Eventually after a few weeks of hosting non-stop office hours for your citizens to pitch day-plans, you decide you want a break. What’s the point of being a dictator if you have to work all the time? You realize that your job, meeting with people and approving or vetoing day-plans, could also be done by someone else. The same algorithm that you are using for approving day-plans could be used to test if other people are good at choosing day-plans. It just so happens that people have been pitching this to you already. Previously you were cautiously untrusting, but now you are willing to take a chance.

After a few iterations, you are able to determine who is good at approving and vetoing day-plans and who isn’t. We’ll call this skill meta-day-planning. You have your best meta-day-planners running their own office hours all over the country. Eventually all of the resources are managed daily by these individuals. You spend 1 day a week reviewing the weekly performance of your meta-day-planners. Sometimes they do a bad job and you reassign them, giving their role to someone else who wants to be a meta-day-planner. Other times you only shuffle funds around, moving resources from worse planners to better planners, but letting everyone keep their current role. Now your cabinet spends their time keeping records and building statistical models for the expected weekly payoff of each meta-day-planner.

Distributed Planning Algorithms

The imaginary dictatorship example has some problems. It’s difficult to coordinate everyone’s time as finely grained as described. Having everyone travel to office hours at the start of the day imposes overhead. They could spend that travel time doing something productive. The day-planning approval process is directly consuming labor hours.

You could try to plan less frequently, but then you have to bet more labor per encounter. Assuming you and your central planners always know best, there is a tradeoff between planning more frequently, making better decisions, and planning less frequently, making worse decisions.

It would be great if there was some sort of system which automatically bet more resources on good day-plans. Then you wouldn’t have to do anything, you could just setup the rules, sit back and watch it go.

What about a system that bets a small fixed amount on any unproven day-plans, and then reinvests 100% of surplus from profitable day plans?
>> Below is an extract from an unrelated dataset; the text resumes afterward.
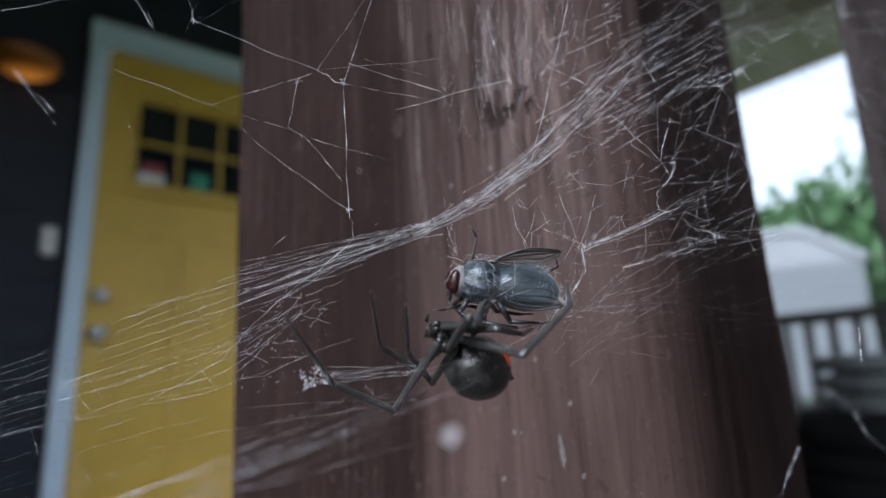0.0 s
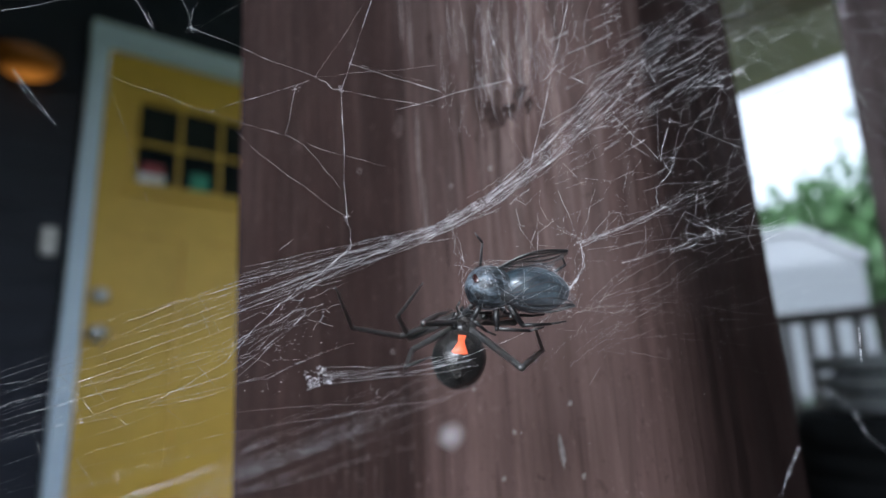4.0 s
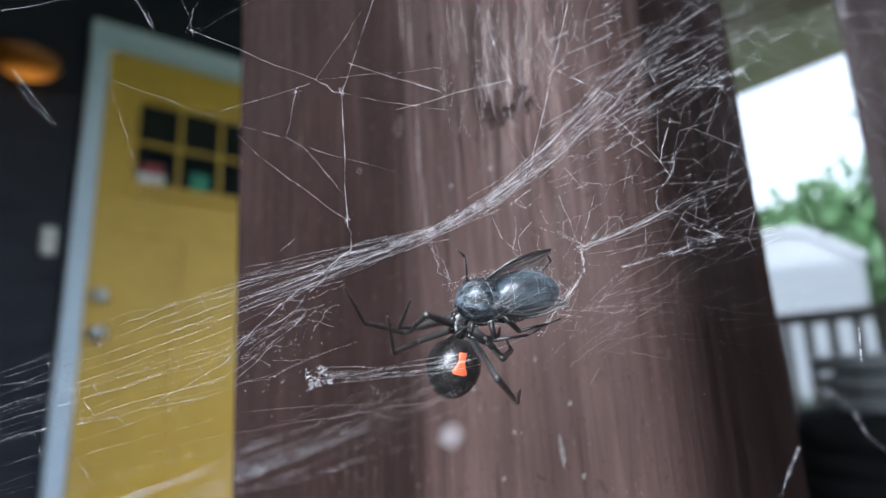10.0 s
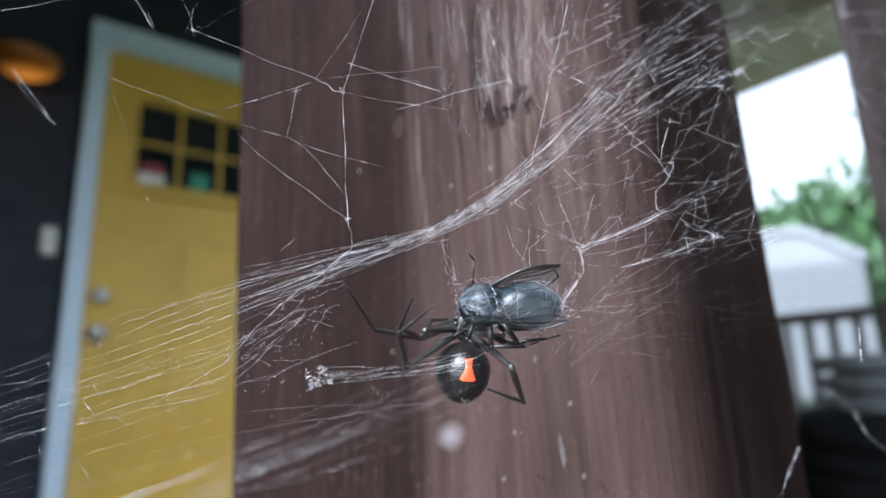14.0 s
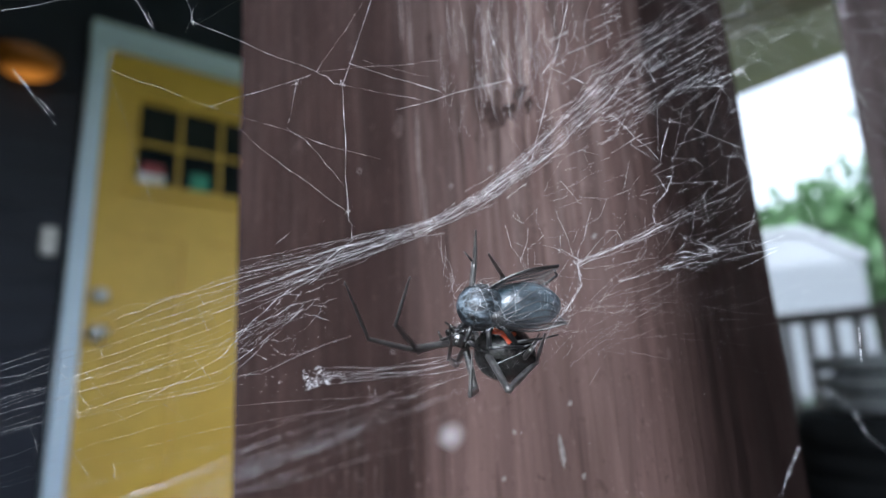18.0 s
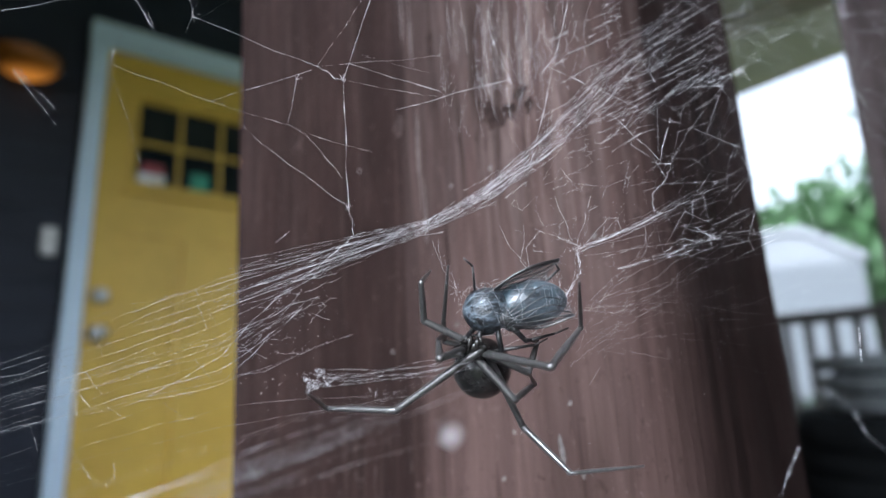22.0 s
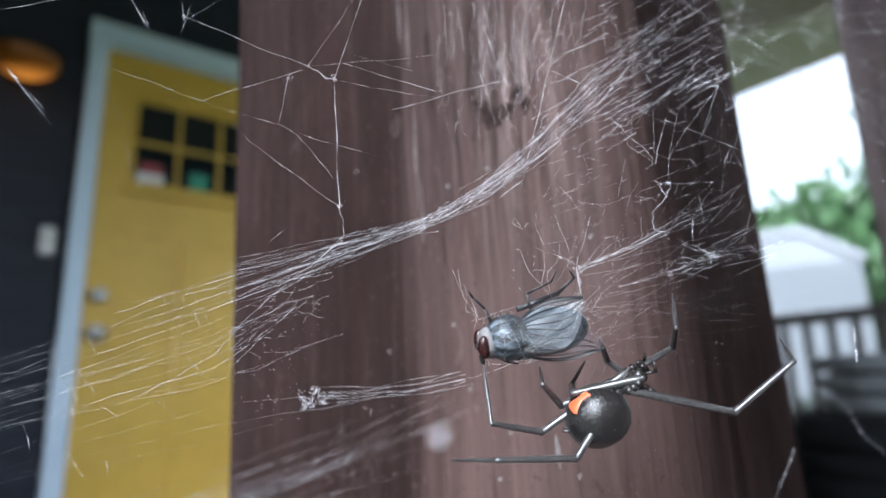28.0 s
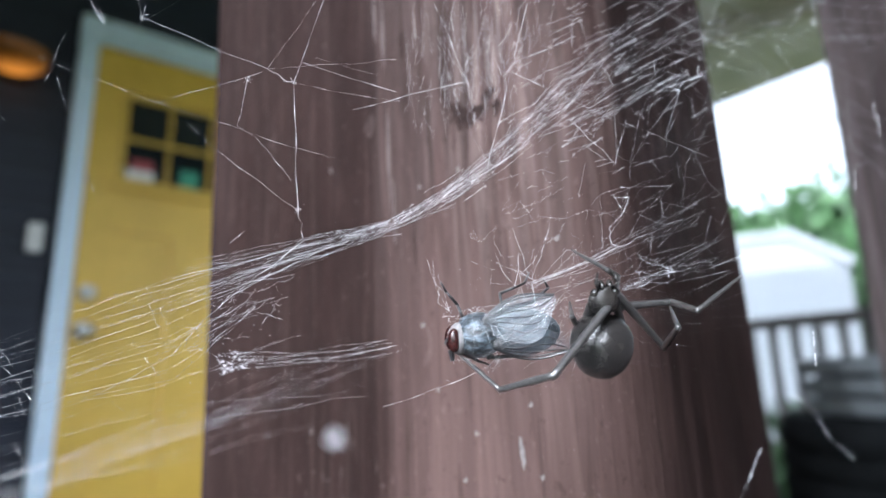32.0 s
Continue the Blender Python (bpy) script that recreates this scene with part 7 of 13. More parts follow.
    walk(LEGS['c'][0], [
        (0, pose(0.00090, -0.00080, -0.00020, 105.4, -35.6, 27.5)), (0.5, pose(0.00090, -0.00080, -0.00020, 117.2, -24.4, 32.5)), (1, pose(0.00090, -0.00080, -0.00020, 133.2, -17.9, 37.4)),
        (1.33, pose(0.00090, -0.00080, -0.00020, 117.2, -12.4, 41.4)), (1.67, pose(0.00090, -0.00080, -0.00020, 104.1, -2.6, 45.1)), (2, pose(0.00090, -0.00080, -0.00020, 94.9, 11.3, 47.5)),
        (3, pose(0.00090, -0.00080, -0.00020, 108.1, 23.9, 50.1)), (3.83, pose(0.00090, -0.00080, -0.00020, 109.3, 28.5, 51.9)), (4.67, pose(0.00090, -0.00080, -0.00020, 111.6, 33.1, 53.9)),
        (5.5, pose(0.00090, -0.00080, -0.00020, 115.0, 37.7, 56.3)), (6, pose(0.00090, -0.00080, -0.00020, 107.7, 29.9, 52.6)), (7, pose(0.00090, -0.00080, -0.00020, 89.9, 31.5, 52.9)),
        (7.5, pose(0.00090, -0.00080, -0.00020, 98.8, 15.6, 51.6)), (8, pose(0.00090, -0.00080, -0.00020, 110.4, -0.7, 47.3)), (9, pose(0.00090, -0.00080, -0.00020, 108.5, 4.1, 49.0)),
        (10, pose(0.00090, -0.00080, -0.00020, 97.7, 7.6, 49.9)), (11, pose(0.00090, -0.00080, -0.00020, 105.7, 17.1, 51.9)), (12, pose(0.00090, -0.00080, -0.00020, 133.6, 9.9, 47.7)),
        (13, pose(0.00090, -0.00080, -0.00020, 132.0, 13.4, 50.9)), (14, pose(0.00090, -0.00080, -0.00020, 126.7, 7.8, 46.3)), (14.5, pose(0.00090, -0.00080, -0.00020, 116.0, 8.7, 46.8)),
        (15.17, pose(0.00090, -0.00080, -0.00020, 108.5, -1.4, 42.7)), (15.83, pose(0.00090, -0.00080, -0.00020, 108.9, -15.3, 38.0)),
        (16.5, pose(0.00090, -0.00080, -0.00020, 118.4, -29.3, 31.4)), (16.75, pose(0.00090, -0.00080, -0.00020, 108.9, -28.8, 31.6)),
        (17, pose(0.00090, -0.00080, -0.00020, 100.8, -29.0, 31.6)), (17.5, pose(0.00090, -0.00080, -0.00020, 80.0, -14.1, 31.7)), (18, pose(0.00090, -0.00080, -0.00020, 59.7, -1.7, 27.1)),
        (18.5, pose(0.00090, -0.00080, -0.00020, 75.4, -1.2, 26.8)), (19, pose(0.00090, -0.00080, -0.00020, 89.6, 3.5, 26.2)), (19.5, pose(0.00090, -0.00080, -0.00020, 92.8, 3.2, 26.2)),
        (20, pose(0.00090, -0.00080, -0.00020, 97.4, 0.9, 26.0)), (21, pose(0.00090, -0.00080, -0.00020, 94.4, 5.2, 26.4)), (21.2, pose(0.00090, -0.00080, -0.00020, 98.8, -7.4, 25.0)),
        (21.4, pose(0.00090, -0.00080, -0.00020, 109.5, -16.0, 22.8)), (21.6, pose(0.00090, -0.00080, -0.00020, 123.9, -18.4, 21.5)),
        (21.8, pose(0.00090, -0.00080, -0.00020, 137.3, -14.2, 25.2)), (22, pose(0.00090, -0.00080, -0.00020, 145.6, -5.7, 36.0)),
        (22.5, pose(0.00090, -0.00080, -0.00020, 152.0, -6.1, 35.4)), (23, pose(0.00090, -0.00080, -0.00020, 156.6, -5.8, 36.1)), (24, pose(0.00090, -0.00080, -0.00020, 166.5, 2.4, 60.2)),
        (24.17, pose(0.00090, -0.00080, -0.00020, 167.7, 2.5, 60.8)), (24.33, pose(0.00090, -0.00080, -0.00020, 164.8, 4.6, 69.4)),
        (24.5, pose(0.00090, -0.00080, -0.00020, 158.7, 9.0, 82.8)), (25, pose(0.00090, -0.00080, -0.00020, 142.9, 6.7, 78.6)), (25.12, pose(0.00090, -0.00080, -0.00020, 165.6, 5.6, 76.3)),
        (25.25, pose(0.00090, -0.00080, -0.00020, -172.2, 5.4, 72.5)), (25.38, pose(0.00090, -0.00080, -0.00020, -151.0, 7.1, 67.3)),
        (25.5, pose(0.00090, -0.00080, -0.00020, -131.5, 11.7, 61.6)), (26, pose(0.00090, -0.00080, -0.00020, -155.4, 7.9, 66.7)), (26.5, pose(0.00090, -0.00080, -0.00020, 179.1, 7.3, 69.9)),
        (27, pose(0.00090, -0.00080, -0.00020, 152.5, 7.3, 70.1)), (27.5, pose(0.00090, -0.00080, -0.00020, 124.7, 6.1, 68.7)), (27.75, pose(0.00090, -0.00080, -0.00020, 119.1, 26.2, 81.5)),
        (28, pose(0.00090, -0.00080, -0.00020, 118.8, 48.8, 97.2)), (28.1, pose(0.00090, -0.00080, -0.00020, 141.2, 53.7, 103.7)),
        (28.2, pose(0.00090, -0.00080, -0.00020, 173.6, 58.3, 123.3)), (28.3, pose(0.00090, -0.00080, -0.00020, -149.1, 54.8, 152.6)),
        (28.4, pose(0.00090, -0.00080, -0.00020, -124.8, 41.4, 173.7)), (28.5, pose(0.00090, -0.00080, -0.00020, -114.5, 23.5, -174.3)),
        (28.75, pose(0.00090, -0.00080, -0.00020, -92.2, 34.8, -177.4)), (29, pose(0.00090, -0.00080, -0.00020, -66.1, 46.6, -174.4)),
        (29.12, pose(0.00090, -0.00080, -0.00020, -46.7, 64.1, -154.3)), (29.25, pose(0.00090, -0.00080, -0.00020, 8.3, 71.8, -100.1)),
        (29.38, pose(0.00090, -0.00080, -0.00020, 54.9, 60.1, -55.9)), (29.5, pose(0.00090, -0.00080, -0.00020, 73.1, 41.9, -41.9)),
        (29.62, pose(0.00090, -0.00080, -0.00020, 50.9, 61.7, -58.7)), (29.75, pose(0.00090, -0.00080, -0.00020, -7.5, 71.2, -113.7)),
        (29.88, pose(0.00090, -0.00080, -0.00020, -56.0, 57.9, -160.6)), (30, pose(0.00090, -0.00080, -0.00020, -71.3, 37.2, -175.7)),
        (30.5, pose(0.00090, -0.00080, -0.00020, -69.8, 31.8, -178.0)), (31, pose(0.00090, -0.00080, -0.00020, -71.8, 28.7, -179.2)),
        (32, pose(0.00090, -0.00080, -0.00020, -77.6, 20.9, 178.4))])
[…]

If someone pitches a day-plan, and it yields extra dollars, those dollars automatically go towards whatever they want to do the next day. Rather than traveling to your office, handing over the dollars, and pooling them in the treasury for tomorrow, your citizens keep the dollars, and are free to allocate them again.
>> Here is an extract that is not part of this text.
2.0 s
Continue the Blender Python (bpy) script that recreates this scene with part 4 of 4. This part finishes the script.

It turns out this algorithm has already been discovered many times across many civilizations. It’s an elegant algorithm that is easy to implement because of its simplicity. It’s usually called property rights.

The fixed amount of chips that each citizen gets every day is their own labor. This is considered a resource which the citizen controls. It corresponds to exploration in the multi-armed bandit problem. Everyone is free to explore new projects on their own time. You could say that slavery as a policy sets the exploration parameter sub-optimally low. The chips that are spit out by the slot machine are like the resources acquired or manufactured during that day. Taking all of those chips and putting them right back in the machine and pulling the lever is like allowing the person that made them to control them.

There is no moral philosophizing necessary to justify property rights. You don’t have to believe in rights at all. In the imaginary dictatorship, all resources, including labor, belong to the government. The point of the economy was to enrich you, the dictator, and your cabinet. Even given that end, property rights emerged as a simple algorithm, much less complicated and less costly than planning the economy yourself, or with a hierarchy of meta-day-planners.